The result of this – the enfeeblement of the Conservative Party and the victory of the soft Left – has been to depoliticise the Labour Party by further weakening its already weak institutions. The Labour Party has never had instruments which encourage open partisanship and bargaining or which allow the Parliamentary Party to exercise any real control over the executive. Andrew Rawnsley in the Observer argued recently that the plotters in the Labour Party today have no plot – true enough – and that the only consequence of plotting would be to take the Labour Party ‘back to its rich history of back-stabbing’ its leaders. But the Labour Party has no tradition of back-stabbing its leaders: on the contrary, it has been very forbearing of them, even when a stab in the back might have been in everyone’s interest. And the plotters have no plot because there is no way active partisanship can be expressed or bargaining arranged. A good example of this is House of Lords reform: a majority of the Party wants some form of elected second chamber but no one had thought to organise the vote on this before it was taken in the House of Commons; or even knew how. The culture of the Parliamentary Labour Party is passive and isolating – in other words, ideally suited to New Labour. And the Prime Minister’s enormous powers of co-optation further entrench it. Most MPs want to be ministers, and in a country where there are far too many ministers, there is a reasonable chance they’ll make it, providing they keep their heads down.

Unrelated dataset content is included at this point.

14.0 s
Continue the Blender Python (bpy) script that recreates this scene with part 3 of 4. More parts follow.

Where does the Labour Party go now? This is an important question. Hitherto the withdrawal of much of the electorate, reflected in very low turnouts, has done little harm to Labour. More dangerous would be a rebellion by tactical voters. Labour’s huge majorities owe much to a decision by electors to vote tactically: a kind of spontaneous electoral reform. Underlying a tactical vote are two assumptions: that anything is better than the Conservative Party and that there is not much difference between Labour and the Liberal Democrats. If, however, a significant number of voters concludes that there is not much difference between Labour and Conservative then both assumptions collapse. The voter can either abstain or vote as he or she really would like to do, with no regard for which of the two non-Conservative candidates is more likely to win. In either event Labour will suffer. One answer to this question is simply to soldier on; to rely on the Prime Minister’s resilient personal popularity and the continuing reluctance of most of the electorate to vote Conservative. This is probably what will happen and in the short term, given the sociological-demographic problems of the Conservative Party, it could work. In the long term it is much less likely to do so. The more lasting solution is for Labour to repoliticise itself. That requires commitment to an overall organising principle and to the establishment of institutions which formalise partisanship and faction.

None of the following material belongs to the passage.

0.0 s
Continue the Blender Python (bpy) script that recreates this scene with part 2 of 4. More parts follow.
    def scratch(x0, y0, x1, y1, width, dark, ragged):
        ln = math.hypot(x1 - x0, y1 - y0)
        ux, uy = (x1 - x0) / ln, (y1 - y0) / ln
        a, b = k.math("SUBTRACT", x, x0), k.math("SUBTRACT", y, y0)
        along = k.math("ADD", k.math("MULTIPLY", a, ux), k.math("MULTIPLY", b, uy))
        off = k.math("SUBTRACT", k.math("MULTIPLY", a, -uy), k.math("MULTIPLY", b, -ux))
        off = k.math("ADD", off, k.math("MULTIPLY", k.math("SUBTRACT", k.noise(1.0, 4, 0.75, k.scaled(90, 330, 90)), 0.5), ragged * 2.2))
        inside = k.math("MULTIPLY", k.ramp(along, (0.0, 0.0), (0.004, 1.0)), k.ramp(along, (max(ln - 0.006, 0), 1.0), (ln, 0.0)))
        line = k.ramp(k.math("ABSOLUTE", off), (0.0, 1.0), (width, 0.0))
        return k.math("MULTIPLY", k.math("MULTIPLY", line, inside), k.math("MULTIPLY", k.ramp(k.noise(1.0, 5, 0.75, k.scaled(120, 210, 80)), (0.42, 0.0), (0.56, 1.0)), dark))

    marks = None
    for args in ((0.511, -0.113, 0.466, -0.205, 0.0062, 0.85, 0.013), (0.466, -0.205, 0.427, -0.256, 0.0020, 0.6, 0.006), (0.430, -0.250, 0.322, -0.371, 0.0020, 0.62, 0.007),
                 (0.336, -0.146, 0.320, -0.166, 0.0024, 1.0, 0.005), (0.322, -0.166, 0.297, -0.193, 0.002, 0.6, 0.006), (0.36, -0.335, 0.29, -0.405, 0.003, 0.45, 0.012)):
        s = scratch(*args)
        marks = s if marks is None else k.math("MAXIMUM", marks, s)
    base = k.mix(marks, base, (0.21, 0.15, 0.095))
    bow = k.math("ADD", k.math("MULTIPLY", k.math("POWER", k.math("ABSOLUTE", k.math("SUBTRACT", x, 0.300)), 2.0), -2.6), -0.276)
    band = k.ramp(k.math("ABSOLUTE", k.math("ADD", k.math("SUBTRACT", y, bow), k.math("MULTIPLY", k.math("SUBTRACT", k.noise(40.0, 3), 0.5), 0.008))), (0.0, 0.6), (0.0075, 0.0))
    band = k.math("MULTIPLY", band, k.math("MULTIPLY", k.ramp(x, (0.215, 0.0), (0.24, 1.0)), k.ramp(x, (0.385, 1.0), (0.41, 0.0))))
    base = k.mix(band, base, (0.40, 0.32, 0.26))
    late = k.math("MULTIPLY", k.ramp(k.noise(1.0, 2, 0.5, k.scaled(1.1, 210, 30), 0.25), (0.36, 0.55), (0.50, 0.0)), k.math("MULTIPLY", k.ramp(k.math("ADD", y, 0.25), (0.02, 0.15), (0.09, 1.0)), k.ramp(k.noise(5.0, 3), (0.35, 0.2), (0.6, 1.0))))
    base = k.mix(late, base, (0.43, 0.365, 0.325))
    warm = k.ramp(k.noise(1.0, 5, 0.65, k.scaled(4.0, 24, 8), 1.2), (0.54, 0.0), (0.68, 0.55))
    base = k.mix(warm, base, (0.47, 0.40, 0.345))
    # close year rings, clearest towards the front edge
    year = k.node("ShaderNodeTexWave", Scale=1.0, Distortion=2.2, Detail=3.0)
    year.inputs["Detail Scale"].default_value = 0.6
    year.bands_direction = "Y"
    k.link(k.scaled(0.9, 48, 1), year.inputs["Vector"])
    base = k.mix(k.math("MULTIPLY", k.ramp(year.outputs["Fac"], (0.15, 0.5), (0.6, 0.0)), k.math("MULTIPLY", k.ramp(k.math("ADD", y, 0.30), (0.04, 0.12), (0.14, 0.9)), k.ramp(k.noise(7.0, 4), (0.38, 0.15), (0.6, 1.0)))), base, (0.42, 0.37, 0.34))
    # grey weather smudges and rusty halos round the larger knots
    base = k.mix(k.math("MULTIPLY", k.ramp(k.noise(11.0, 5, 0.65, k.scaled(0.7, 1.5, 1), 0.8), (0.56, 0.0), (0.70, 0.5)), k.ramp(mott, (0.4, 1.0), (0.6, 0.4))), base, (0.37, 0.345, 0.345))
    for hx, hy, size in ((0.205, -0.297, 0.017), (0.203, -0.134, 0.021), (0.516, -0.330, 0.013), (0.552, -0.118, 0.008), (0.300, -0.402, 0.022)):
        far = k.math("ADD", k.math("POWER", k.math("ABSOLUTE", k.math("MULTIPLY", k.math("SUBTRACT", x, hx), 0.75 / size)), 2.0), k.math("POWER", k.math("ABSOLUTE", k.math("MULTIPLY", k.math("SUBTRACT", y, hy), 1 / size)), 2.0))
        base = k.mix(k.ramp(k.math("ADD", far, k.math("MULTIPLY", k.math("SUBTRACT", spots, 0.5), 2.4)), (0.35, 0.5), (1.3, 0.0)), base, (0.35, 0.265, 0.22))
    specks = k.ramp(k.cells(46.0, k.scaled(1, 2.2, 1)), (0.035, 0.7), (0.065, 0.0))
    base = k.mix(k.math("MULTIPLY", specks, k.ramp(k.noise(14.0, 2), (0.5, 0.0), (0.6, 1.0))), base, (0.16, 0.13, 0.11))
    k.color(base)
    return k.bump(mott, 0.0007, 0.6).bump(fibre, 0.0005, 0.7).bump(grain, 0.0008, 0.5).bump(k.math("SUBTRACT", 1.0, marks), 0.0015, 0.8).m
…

The endless attempts by the Prime Minister to discover the Third Way and his obvious failure to do so suggest that he is aware his Government has no clear political or ideological direction. If pushed, he could argue that its purpose is to establish a skilled and competitive workforce within a market economy: hence education, education, education. The trouble is, as an ‘objective’ (in the sense that the old Clause IV was an objective) this hardly sets the blood racing. Furthermore, as an objective it raises all those questions about the distribution of power and wealth which the Government wishes to avoid, and it lies too far outside the traditions of any kind of social democracy – ‘modern’ or otherwise. It is also made almost unachievable by the Government’s insistence on treating education as a consumer-driven industry, when clearly it isn’t. A more useful objective for the Labour Party would be social solidarity. Policy would be judged by the criterion: how far is it conducive to social solidarity and the democratisation of our institutions? A criterion of this kind would certainly fall within the traditions of social democracy and would also include many of the things New Labour claims (or claimed) to stand for, even economic efficiency. It would, however, preclude much that it actually does – not least in education – and might be too much for the Prime Minister. But if the Labour Party is not simply to fade away, it must adopt some such objective.

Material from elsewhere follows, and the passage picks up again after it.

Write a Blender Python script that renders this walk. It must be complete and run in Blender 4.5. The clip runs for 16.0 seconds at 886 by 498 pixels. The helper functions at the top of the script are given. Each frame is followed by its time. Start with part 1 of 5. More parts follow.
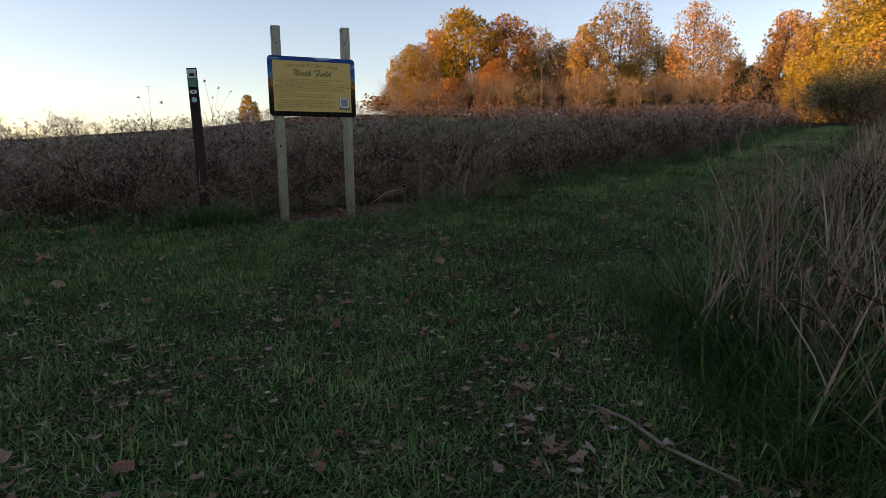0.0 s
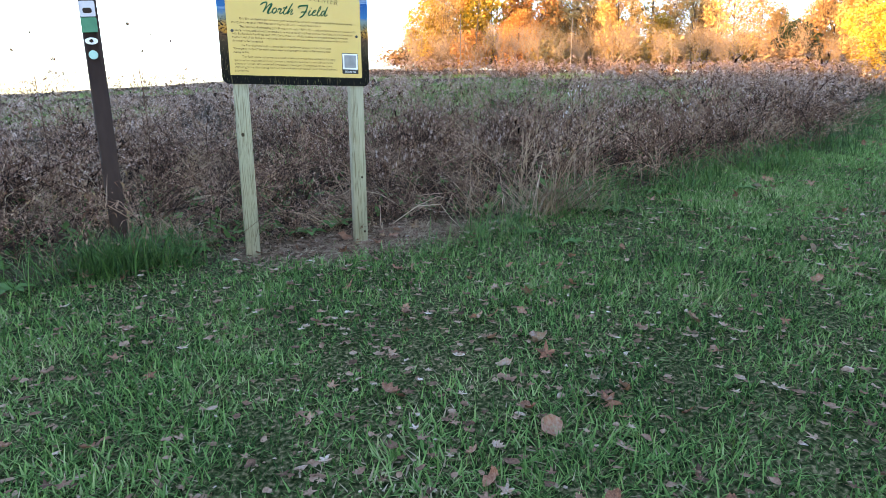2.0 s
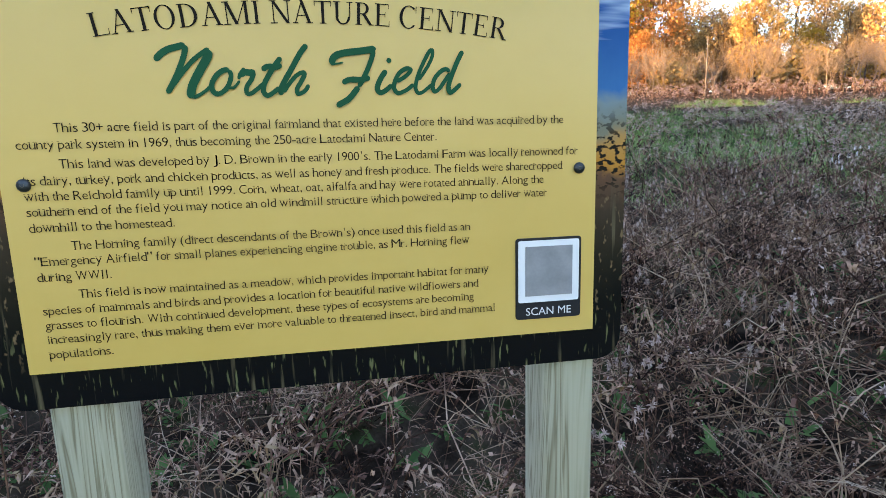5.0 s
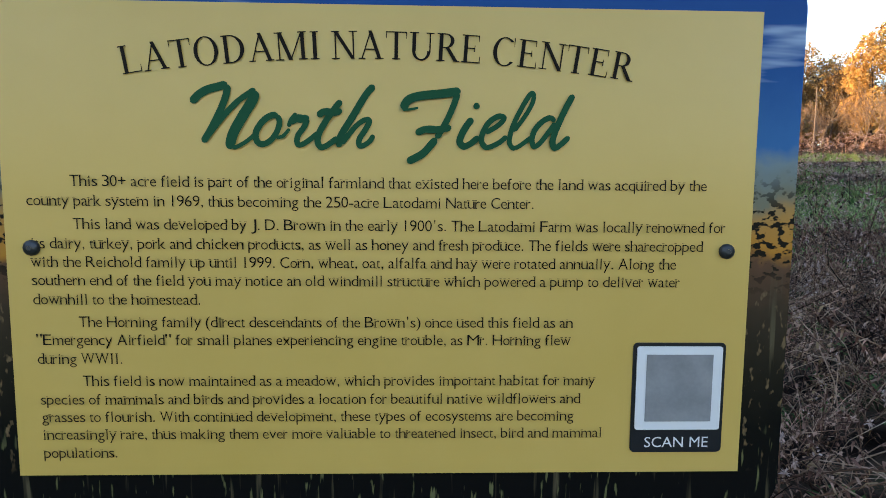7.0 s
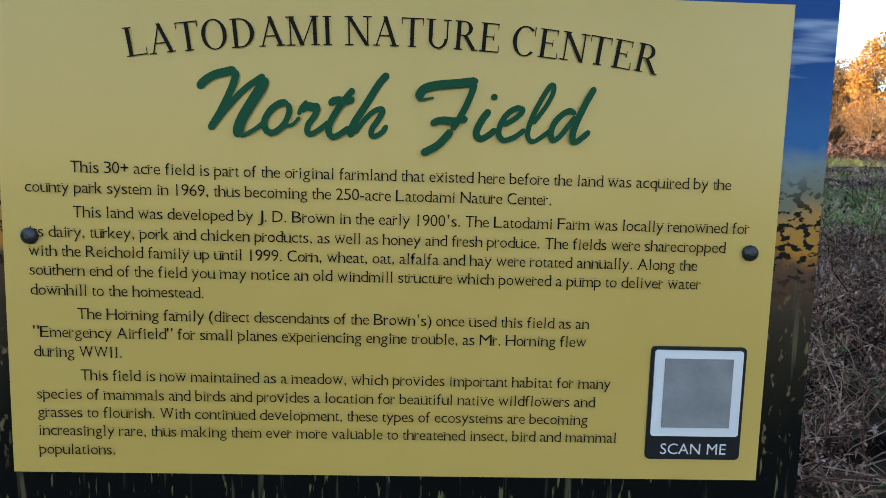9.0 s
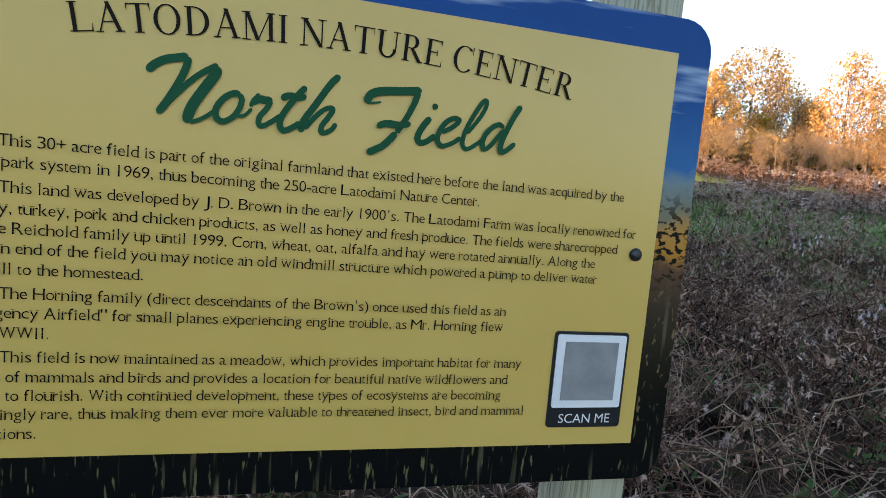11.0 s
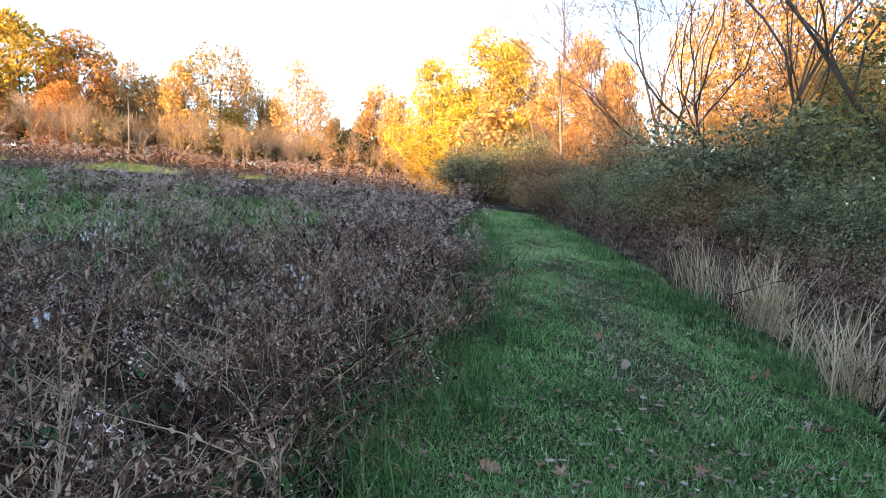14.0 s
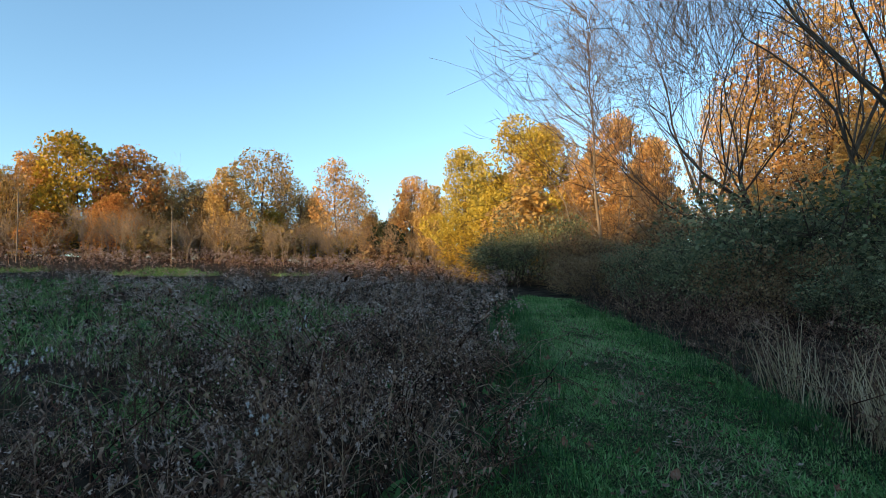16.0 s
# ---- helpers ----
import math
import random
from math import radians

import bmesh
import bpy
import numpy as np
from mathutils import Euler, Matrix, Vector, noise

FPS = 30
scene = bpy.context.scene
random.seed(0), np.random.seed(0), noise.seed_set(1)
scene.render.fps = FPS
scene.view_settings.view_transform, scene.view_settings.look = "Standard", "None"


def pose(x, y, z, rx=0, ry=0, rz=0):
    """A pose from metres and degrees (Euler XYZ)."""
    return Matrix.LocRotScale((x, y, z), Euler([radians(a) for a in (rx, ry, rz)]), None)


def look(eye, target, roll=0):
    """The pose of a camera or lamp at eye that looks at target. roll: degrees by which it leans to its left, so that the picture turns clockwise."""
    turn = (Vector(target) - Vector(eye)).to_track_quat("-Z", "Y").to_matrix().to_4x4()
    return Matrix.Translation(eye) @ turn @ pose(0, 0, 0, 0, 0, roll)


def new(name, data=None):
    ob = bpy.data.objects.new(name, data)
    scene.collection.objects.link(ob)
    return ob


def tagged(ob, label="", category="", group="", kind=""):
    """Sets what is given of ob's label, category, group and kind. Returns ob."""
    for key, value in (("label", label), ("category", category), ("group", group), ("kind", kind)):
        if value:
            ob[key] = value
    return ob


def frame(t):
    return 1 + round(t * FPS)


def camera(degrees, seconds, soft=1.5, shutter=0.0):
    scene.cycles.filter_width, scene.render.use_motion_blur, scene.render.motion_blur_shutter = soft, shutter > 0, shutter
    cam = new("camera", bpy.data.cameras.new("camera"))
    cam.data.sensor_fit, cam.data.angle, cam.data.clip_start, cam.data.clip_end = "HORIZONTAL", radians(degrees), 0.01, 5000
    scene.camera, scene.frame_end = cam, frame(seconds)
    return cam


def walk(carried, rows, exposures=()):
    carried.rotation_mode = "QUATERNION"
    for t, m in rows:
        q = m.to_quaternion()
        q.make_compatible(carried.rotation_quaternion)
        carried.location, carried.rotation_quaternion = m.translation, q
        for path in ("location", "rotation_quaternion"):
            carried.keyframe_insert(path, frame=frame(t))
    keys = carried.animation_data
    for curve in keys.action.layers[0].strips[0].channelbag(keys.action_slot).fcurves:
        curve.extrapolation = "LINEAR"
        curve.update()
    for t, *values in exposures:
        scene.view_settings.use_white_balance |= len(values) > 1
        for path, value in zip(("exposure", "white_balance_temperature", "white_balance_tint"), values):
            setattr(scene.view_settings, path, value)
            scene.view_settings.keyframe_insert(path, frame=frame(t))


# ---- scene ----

# ---------------------------------------------------------------- camera
LENS = 75.8
ROWS = [
    (0, (-1.090, -6.240, 0.525), (0.407, -2.577, -0.058), -0.68),
    (0.5, (-0.984, -5.621, 0.615), (0.515, -1.968, -0.024), -0.46),
    (1, (-0.871, -5.031, 0.698), (0.592, -1.380, -0.031), -0.47),
    (1.5, (-0.639, -4.402, 0.728), (0.796, -0.754, -0.069), -0.24),
    (2, (-0.471, -3.820, 0.821), (0.906, -0.167, -0.052), -0.17),
    (2.5, (-0.311, -3.228, 0.871), (1.004, 0.439, -0.037), 0.04),
    (3, (-0.205, -2.621, 1.011), (1.027, 1.074, 0.097), -0.01),
    (3.5, (-0.124, -2.075, 1.161), (1.030, 1.646, 0.254), -0.20),
    (4, (-0.016, -1.559, 1.290), (1.083, 2.182, 0.397), -0.29),
    (4.5, (-0.035, -1.127, 1.352), (0.990, 2.641, 0.486), -0.72),
    (5, (0.025, -0.820, 1.388), (0.698, 3.062, 0.700), -1.45),
    (5.2, (0.045, -0.714, 1.432), (0.650, 3.174, 0.713), -1.49),
    (7.3, (0.044, -0.621, 1.414), (0.144, 3.362, 1.060), 0.61),
    (7.5, (0.041, -0.619, 1.415), (0.153, 3.363, 1.059), 0.73),
    (8, (0.036, -0.610, 1.411), (0.163, 3.369, 1.021), 1.31),
    (8.2, (0.037, -0.606, 1.409), (0.144, 3.372, 1.009), 1.58),
    (10.3, (0.007, -0.599, 1.415), (0.284, 3.375, 1.046), 1.97),
    (10.5, (0.000, -0.608, 1.414), (0.354, 3.356, 1.023), 2.39),
    (11, (-0.042, -0.654, 1.414), (0.931, 3.206, 1.019), 5.04),
    (11.5, (0.078, -0.738, 1.419), (1.781, 2.865, 1.069), 4.75),
    (12, (0.388, -0.852, 1.400), (2.732, 2.371, 1.061), 4.29),
    (12.5, (0.728, -0.912, 1.417), (3.539, 1.904, 1.008), 3.57),
    (13, (1.127, -0.945, 1.423), (4.232, 1.543, 1.019), 2.70),
    (13.5, (1.421, -0.998, 1.417), (4.748, 1.193, 1.054), 1.75),
    (14, (1.728, -1.093, 1.461), (5.224, 0.833, 1.202), 1.09),
    (14.5, (1.997, -1.072, 1.498), (5.620, 0.621, 1.405), 0.05),
    (15, (2.285, -0.976, 1.548), (5.932, 0.663, 1.669), -1.04),
    (15.5, (2.521, -0.873, 1.544), (6.057, 0.980, 1.799), -1.12),
    (16, (2.690, -0.780, 1.561), (6.036, 1.383, 1.910), -1.91),
]
EXPOSURES = [
    (0, 1.45, 9600, 34), (0.5, 2.22, 9000, 30), (1, 2.95, 8700, 26), (1.5, 3.35, 8500, 25), (2, 3.75, 8500, 24), (2.5, 4.05, 8500, 25), (3, 4.08, 8500, 25), (3.5, 4.05, 8500, 25), (4, 3.88, 8500, 25), (4.5, 3.65, 8500, 25),
    (5, 3.42, 8500, 25), (7.5, 2.8, 8500, 25), (10.5, 2.86, 8500, 25), (11, 2.82, 8500, 24), (11.5, 2.82, 8500, 24), (12, 2.85, 8500, 24), (12.5, 2.88, 8500, 24), (13, 2.95, 8300, 23), (13.5, 3.2, 7950, 22), (14.5, 3.25, 7900, 22), (15, 2.65, 7600, 15), (15.5, 2.0, 7300, 8), (16, 1.65, 7000, 4),
]
cam = camera(LENS, 16.0, soft=0.6)
walk(cam, [(t, look(eye, target, roll)) for t, eye, target, roll in ROWS], EXPOSURES)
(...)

The question of an objective is less important, however, than the powerlessness of the Party’s institutions – the Parliamentary Party, National Executive, conference – and the political torpor of New Labour. The aimlessness of so much of the Party’s Parliamentary life, the authority of the whips, the inability to accept political difference as legitimate, the reluctance to recognise open factions and bargaining between factions as ways of securing genuine (as opposed to coerced) political agreement, the power of the Prime Minister rather than the Parliamentary Party to determine the political complexion of the Cabinet, all lie at the heart of Labour’s malaise. Plotters with no plot are more dangerous than plotters who plot openly. And those who oppose policy should be prepared to stump the country and say why. The only plausible alternative to Tony Blair is not Gordon Brown but Robin Cook. Cook, however, has not made the most of his opportunities. The Foreign Office is no place for a politician of progressive ideas and as a progressive he never made the most of his comparatively short time as Leader of the House. Nor, it seems, has he ever worked hard at acquiring a following there. Yet he has great rhetorical skill and is one of the few men who could place New Labour within the traditions of social democracy. He should show that skill more widely: the Independent is an excellent paper but an inadequate power base. Campaigning against the leadership of your own party, as Gladstone and Joseph Chamberlain did, has a long and honourable history. But it requires effort and a willingness to encourage faction and partisanship; things the Labour Party has lost. Without a repoliticisation of its institutions, however, we will end up with what we now almost have: a degraded system of management and clientage which exists primarily to defend itself, political cynicism and opportunism unanchored to any achievable social goal, and adventurism abroad as junior partner to the United States.